Photo: BIRN

Gap Between Debt and Surplus Fuels Suspicions of Health Fund Mismanagement

Health Insurance Fund’s reported budget surplus for last year, despite an overall 30 million euros debt, raises questions of budget mismanagement.

Kosovo’s Health Insurance Fund has been providing help since 2014 with diseases that cannot be treated in Kosovar hospitals, whose patients have to travel abroad to get a cure.

The budget for 2023 for the Health Insurance Fund, HIF, is 8 million euros, while acting director Bujar Kaçuri says they have surplus money left from the budget.

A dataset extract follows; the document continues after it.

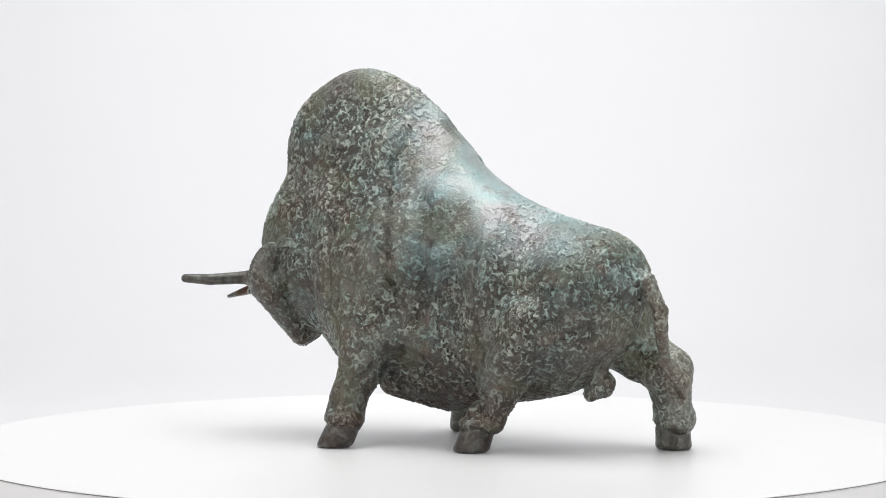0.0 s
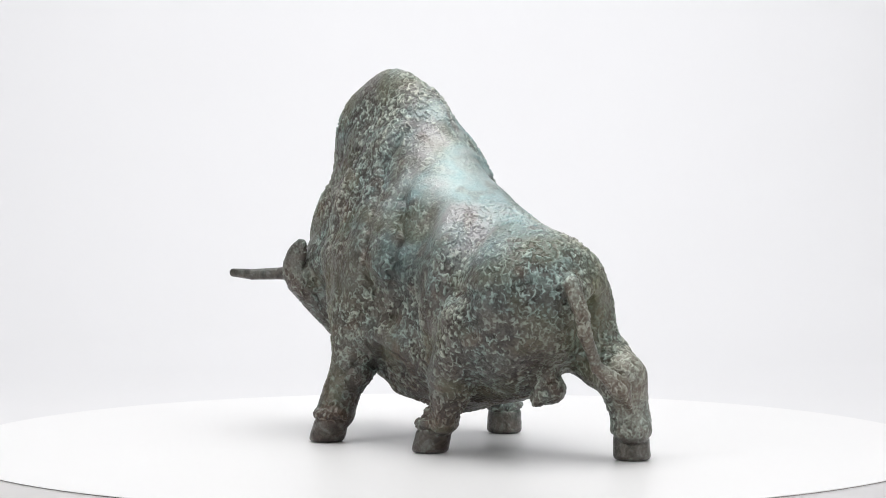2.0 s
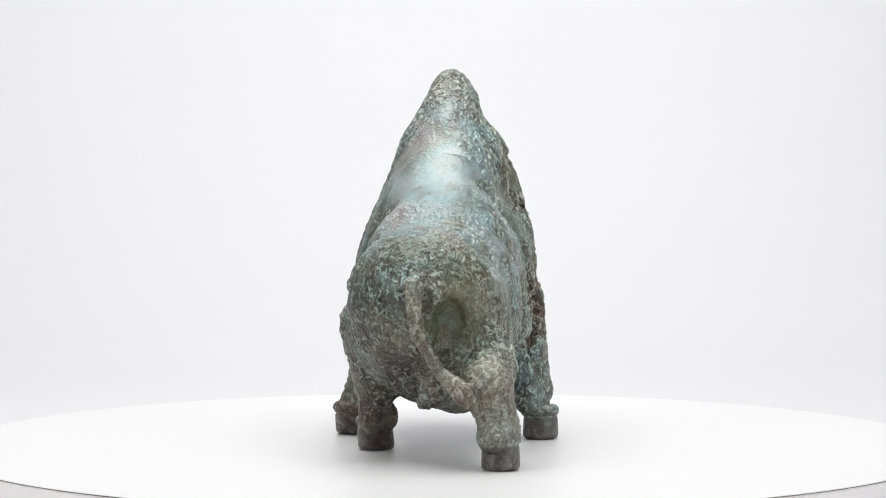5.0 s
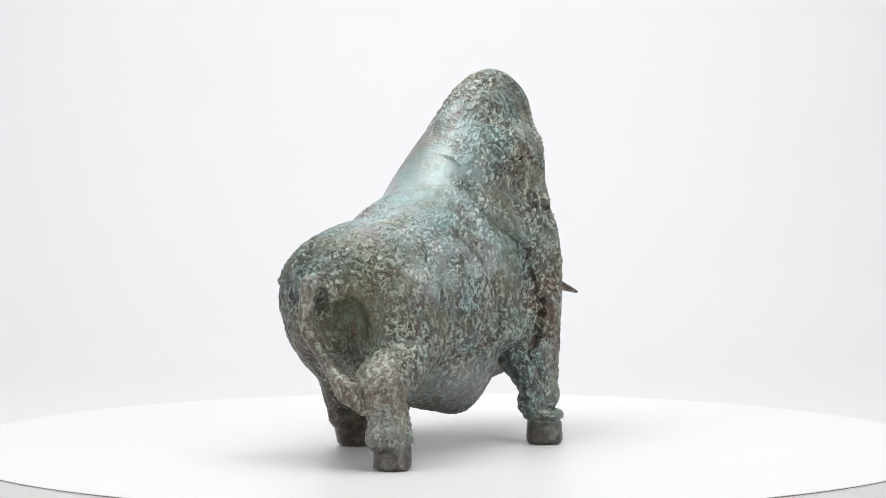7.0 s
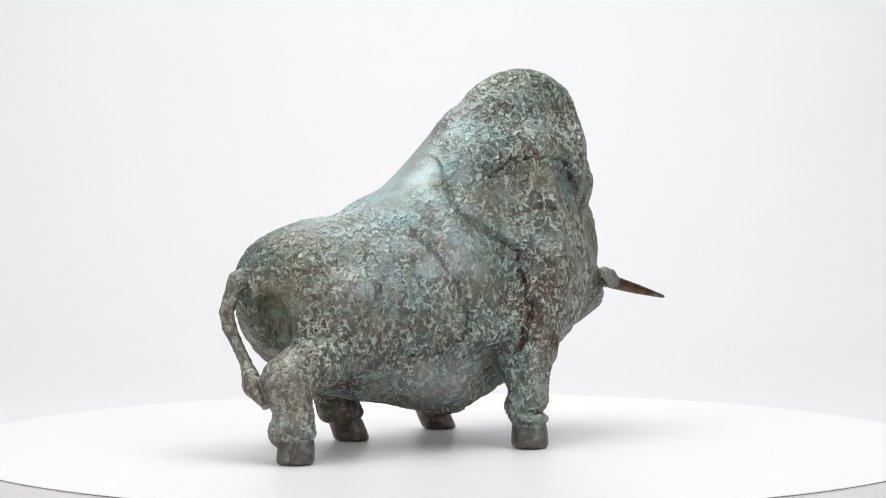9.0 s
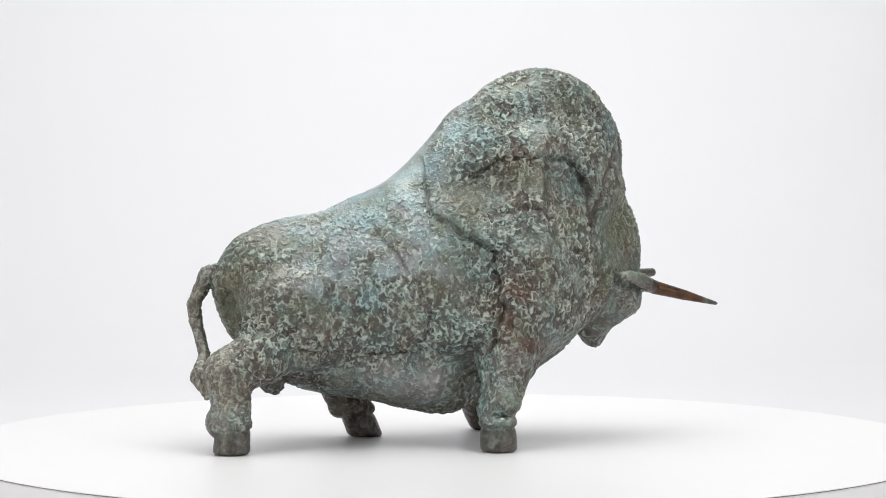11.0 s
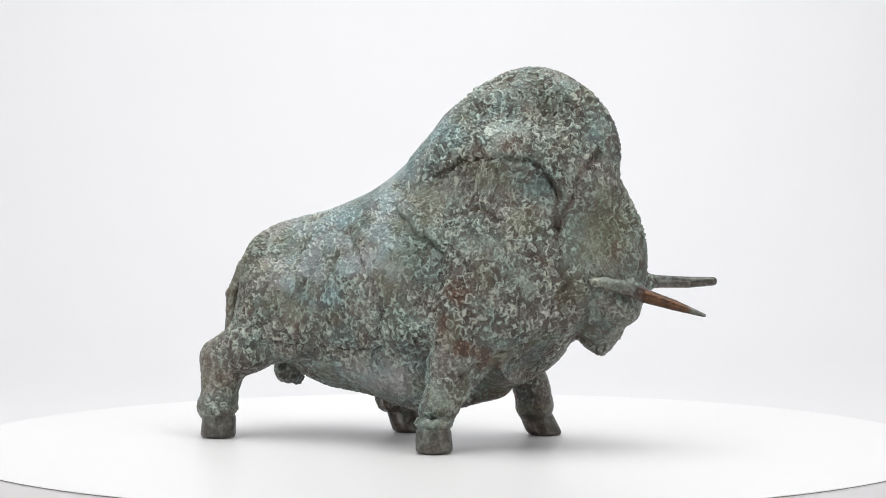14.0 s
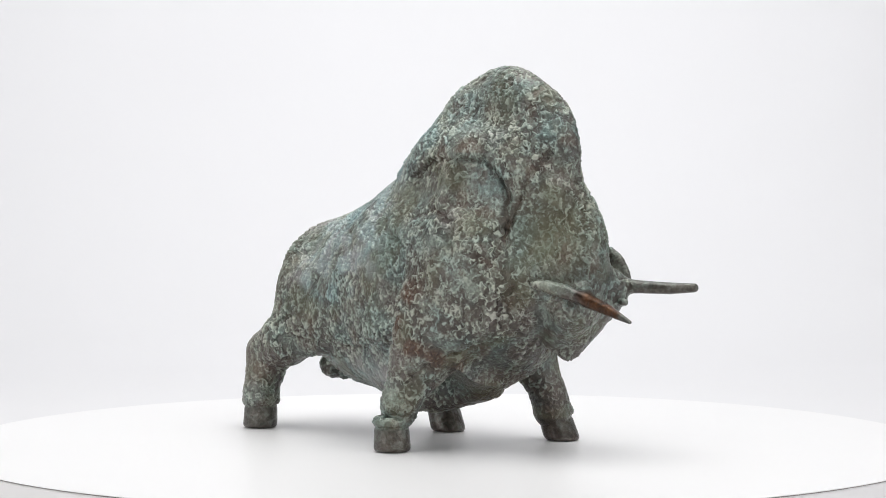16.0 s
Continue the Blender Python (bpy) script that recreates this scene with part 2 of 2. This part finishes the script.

Meanwhile, the Fund has a debt of about 30 million euros accumulated since its establishment in 2014.

That gap prompted a fierce debate between the former director of HIF Fatmir Plakiqi and Kaçuri regarding the debt, the budget surplus and the management of HIF on the KallxoPërnime show.

The program for medical treatment abroad has generated much discussion during the past year as journalistic investigations highlighted the misuse of public money. 

Within the Fund a special program covers the costs of treatment outside public health institutions in the country for all citizens who need it.

But Plakiqi said that the surplus highlighted poor management of the Health Fund. “He [Kaçuri] says that the Fund has debts of around 30 million, but on the other hand the Fund has surplus funds. You were able to pay the debt,” said Plakiqi.

The former director of HIF said that the Clinical and University Hospital Service of Kosovoand the Ministry of Health put the Fund in debt.

Kaçuri said that those budget surpluses have gone to the state purse. He said that during the verification of patients’ cases by the management board, a multitude of violations were observed.

According to him, there has been an increase in prices and non-compliance with the criteria derived from the administrative instruction, which have been recorded for investigation by the police.

Kallxo.com journalist Valon Fana in KallxoPërnime said the burden of finding a hospital for recovery outside public health institutions falls on the patients’ families, so they go to agencies that have been opened near the HIF.

“What we have seen in analysis of the legislation for the Health Insurance Fund is a ‘mountain’ of problems. The entire burden of finding a private hospital falls to the patient,” Fana said.

Regarding the agreement between Kosovo and Turkey to send 100 patients for treatment to Turkey at no additional cost, Fana said that number has not been met every time.

On the other hand, Kaçuri said that due to the debts created in the Fund, Turkey had decided not to implement the agreement anymore.

About 94 per cent of the budget for treatment abroad goes to Turkish hospitals.

In the past year, media reported suspicions of abuses with the treatment of patients abroad. In July last year, the government appointed the board of the HIF.